__Excerpted records__:
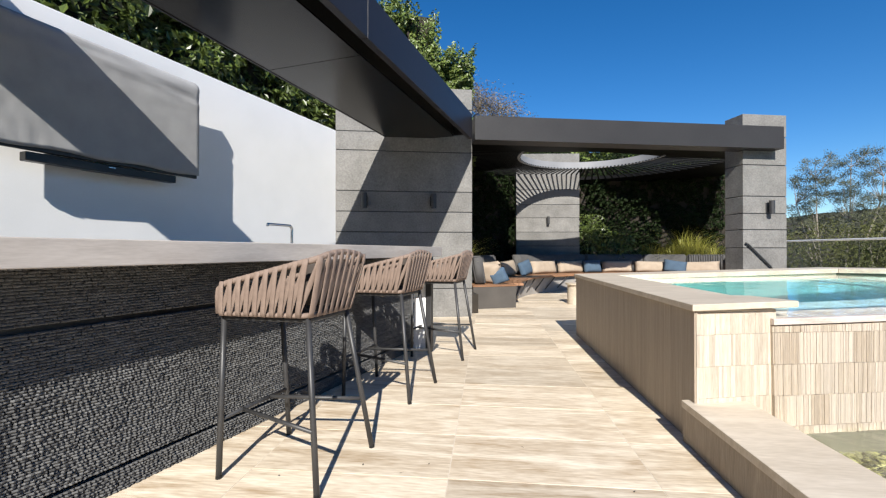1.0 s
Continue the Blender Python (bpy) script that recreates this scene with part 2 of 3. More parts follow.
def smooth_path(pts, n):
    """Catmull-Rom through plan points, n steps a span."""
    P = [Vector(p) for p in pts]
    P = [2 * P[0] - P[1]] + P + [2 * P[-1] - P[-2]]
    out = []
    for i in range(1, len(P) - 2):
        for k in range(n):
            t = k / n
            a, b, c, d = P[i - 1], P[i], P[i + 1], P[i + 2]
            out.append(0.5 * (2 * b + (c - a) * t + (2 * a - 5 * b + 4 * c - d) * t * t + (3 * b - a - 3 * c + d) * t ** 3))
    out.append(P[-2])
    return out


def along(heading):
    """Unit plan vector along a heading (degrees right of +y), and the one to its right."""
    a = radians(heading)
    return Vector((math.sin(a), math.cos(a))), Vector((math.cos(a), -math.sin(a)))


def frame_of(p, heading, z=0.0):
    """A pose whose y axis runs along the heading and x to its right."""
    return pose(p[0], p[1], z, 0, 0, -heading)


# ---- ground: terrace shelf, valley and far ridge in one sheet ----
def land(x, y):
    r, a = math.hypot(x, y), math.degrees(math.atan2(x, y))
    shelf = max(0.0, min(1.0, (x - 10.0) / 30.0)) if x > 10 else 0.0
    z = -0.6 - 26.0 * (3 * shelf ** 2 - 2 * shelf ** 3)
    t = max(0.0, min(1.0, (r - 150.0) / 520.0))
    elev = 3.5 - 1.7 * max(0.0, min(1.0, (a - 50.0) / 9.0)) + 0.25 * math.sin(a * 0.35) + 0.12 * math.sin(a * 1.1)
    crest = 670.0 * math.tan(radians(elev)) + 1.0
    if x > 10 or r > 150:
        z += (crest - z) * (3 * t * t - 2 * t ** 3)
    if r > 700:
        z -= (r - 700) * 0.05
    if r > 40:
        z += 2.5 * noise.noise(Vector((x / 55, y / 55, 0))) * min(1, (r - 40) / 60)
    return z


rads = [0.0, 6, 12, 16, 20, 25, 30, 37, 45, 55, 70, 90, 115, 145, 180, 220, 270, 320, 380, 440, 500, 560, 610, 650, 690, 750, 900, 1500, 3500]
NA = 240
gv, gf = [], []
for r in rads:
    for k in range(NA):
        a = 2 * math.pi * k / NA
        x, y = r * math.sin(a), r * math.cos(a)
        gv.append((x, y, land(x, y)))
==
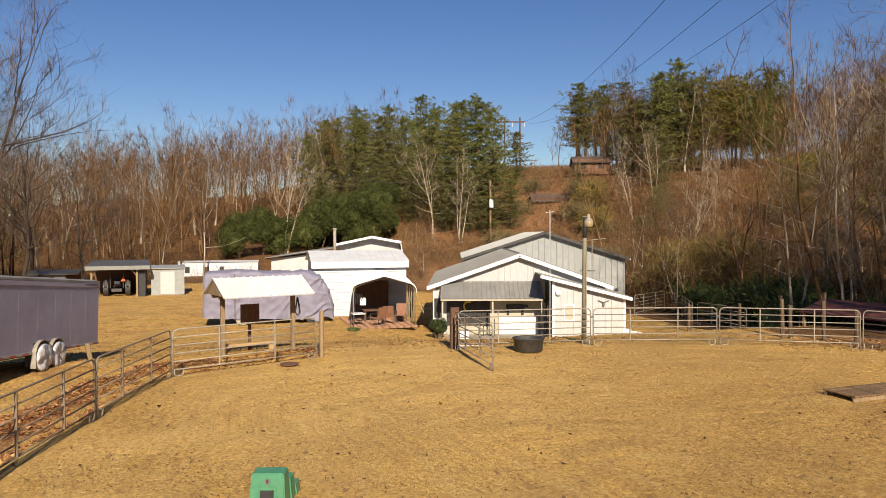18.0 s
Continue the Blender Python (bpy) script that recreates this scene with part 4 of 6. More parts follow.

__The task__:
Extract every line of the records above that contains the word "with".

__Exercise answer__:
Continue the Blender Python (bpy) script that recreates this scene with part 2 of 3. More parts follow.
Continue the Blender Python (bpy) script that recreates this scene with part 4 of 6. More parts follow.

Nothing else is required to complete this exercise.